Run with the given parameters.

Parameters:

fonts – A list of font names to train on. These need to be recognizable by Pango using fontconfig. An easy way to list the canonical name of all fonts available on your system is to run text2image with --list_available_fonts and the appropriate --fonts_dir path.
fonts_directory – Path to font files.
temporary_directory – Path to temporary training directory.
language_code – ISO 639 language code. Defaults to English.
langdata_directory – Path to tesseract/training/langdata directory.
maximum_pages – The maximum number of pages to generate.
output_directory – Location of generated traineddata file.
overwrite – Safe to overwrite files in output directory.
save_box_tiff – Save box/tiff pairs along with lstmf files.
linedata_only – Only generate training data for lstmtraining.
training_text – File with the text to render and use for training. If unspecified, we will look for it in the langdata directory.
wordlist_file – File with the word list for the language ordered by decreasing frequency. If unspecified, we will look for it in the langdata directory.
extract_font_properties – Assumes that the input file contains a list of ngrams. Renders each ngram, extracts spacing properties and records them in a .fontinfo file.
distort_image – Degrade rendered image with noise, blur, invert.
tessdata_directory – Specify location of existing traineddata files, required during feature extraction. If set, it should be the path to the tesseract/tessdata directory. If unspecified, the TESSDATA_PREFIX specified in the current environment will be used.
exposures – A list of exposure levels to use (e.g. [-1, 0, 1]).
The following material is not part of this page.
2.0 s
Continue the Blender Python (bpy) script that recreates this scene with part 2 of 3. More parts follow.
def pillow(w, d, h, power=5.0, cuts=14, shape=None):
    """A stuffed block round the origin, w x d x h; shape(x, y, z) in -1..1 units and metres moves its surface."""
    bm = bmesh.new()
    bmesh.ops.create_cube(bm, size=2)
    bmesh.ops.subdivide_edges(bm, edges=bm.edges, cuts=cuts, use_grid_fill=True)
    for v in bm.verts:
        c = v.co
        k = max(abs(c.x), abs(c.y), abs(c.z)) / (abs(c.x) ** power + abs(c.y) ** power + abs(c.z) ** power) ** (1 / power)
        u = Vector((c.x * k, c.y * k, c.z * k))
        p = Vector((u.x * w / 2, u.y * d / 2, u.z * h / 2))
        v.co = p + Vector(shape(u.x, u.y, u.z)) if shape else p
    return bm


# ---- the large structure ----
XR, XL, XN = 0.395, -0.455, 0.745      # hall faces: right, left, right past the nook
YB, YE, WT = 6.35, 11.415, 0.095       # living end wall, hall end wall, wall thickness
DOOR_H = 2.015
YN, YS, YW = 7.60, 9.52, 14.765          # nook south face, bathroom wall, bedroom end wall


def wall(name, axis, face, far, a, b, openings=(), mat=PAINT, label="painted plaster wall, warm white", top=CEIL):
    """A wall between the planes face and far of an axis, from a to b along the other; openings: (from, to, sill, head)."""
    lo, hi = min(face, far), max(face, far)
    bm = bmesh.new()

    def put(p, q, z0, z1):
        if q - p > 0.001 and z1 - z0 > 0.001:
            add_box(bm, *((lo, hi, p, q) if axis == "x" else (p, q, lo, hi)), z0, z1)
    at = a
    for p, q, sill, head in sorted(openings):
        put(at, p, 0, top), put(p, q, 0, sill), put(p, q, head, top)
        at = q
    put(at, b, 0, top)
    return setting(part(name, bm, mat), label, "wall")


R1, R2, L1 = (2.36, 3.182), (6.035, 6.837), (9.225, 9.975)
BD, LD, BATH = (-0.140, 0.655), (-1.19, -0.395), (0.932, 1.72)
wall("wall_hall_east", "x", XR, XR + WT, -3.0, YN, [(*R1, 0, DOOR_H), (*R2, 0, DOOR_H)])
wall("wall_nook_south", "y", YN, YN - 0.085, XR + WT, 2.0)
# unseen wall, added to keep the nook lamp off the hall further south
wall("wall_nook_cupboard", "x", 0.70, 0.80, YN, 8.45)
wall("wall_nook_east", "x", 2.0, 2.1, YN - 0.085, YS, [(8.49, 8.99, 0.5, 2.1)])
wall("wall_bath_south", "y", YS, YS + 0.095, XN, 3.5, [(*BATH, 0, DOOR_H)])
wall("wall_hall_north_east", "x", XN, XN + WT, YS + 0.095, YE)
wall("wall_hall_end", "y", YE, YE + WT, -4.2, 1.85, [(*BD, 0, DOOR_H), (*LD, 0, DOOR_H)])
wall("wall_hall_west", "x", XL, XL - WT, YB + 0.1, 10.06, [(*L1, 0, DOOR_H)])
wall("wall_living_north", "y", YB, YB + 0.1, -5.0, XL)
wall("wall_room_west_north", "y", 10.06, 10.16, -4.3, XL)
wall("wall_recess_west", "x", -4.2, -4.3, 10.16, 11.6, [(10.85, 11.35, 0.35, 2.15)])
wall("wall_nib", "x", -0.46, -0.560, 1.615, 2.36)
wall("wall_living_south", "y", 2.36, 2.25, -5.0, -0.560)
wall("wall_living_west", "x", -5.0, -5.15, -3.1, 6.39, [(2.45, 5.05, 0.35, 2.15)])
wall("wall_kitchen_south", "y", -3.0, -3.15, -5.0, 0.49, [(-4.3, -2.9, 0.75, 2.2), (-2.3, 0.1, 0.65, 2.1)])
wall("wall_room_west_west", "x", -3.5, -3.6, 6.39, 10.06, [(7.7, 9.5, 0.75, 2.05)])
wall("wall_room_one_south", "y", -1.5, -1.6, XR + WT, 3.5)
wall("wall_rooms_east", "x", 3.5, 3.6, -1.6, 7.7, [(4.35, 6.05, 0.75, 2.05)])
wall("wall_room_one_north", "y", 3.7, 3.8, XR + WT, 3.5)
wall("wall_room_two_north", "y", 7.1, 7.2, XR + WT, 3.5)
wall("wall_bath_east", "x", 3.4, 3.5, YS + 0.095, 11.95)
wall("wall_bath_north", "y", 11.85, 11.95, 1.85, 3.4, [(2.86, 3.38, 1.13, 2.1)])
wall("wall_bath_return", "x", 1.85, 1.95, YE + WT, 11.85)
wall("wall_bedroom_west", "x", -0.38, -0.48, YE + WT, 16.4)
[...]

If unspecified, language-specific ones will be used.
point_size – Size of printed text.
vertical_fonts – A list of vertical font names to train on.

Returns:

The exit code. Always equals 0 at the moment.

tesstrain.wrapper.run_from_context(ctx: TrainingArguments) → None¶

Run with the given configuration.

Parameters:: ctx – The configuration to run with.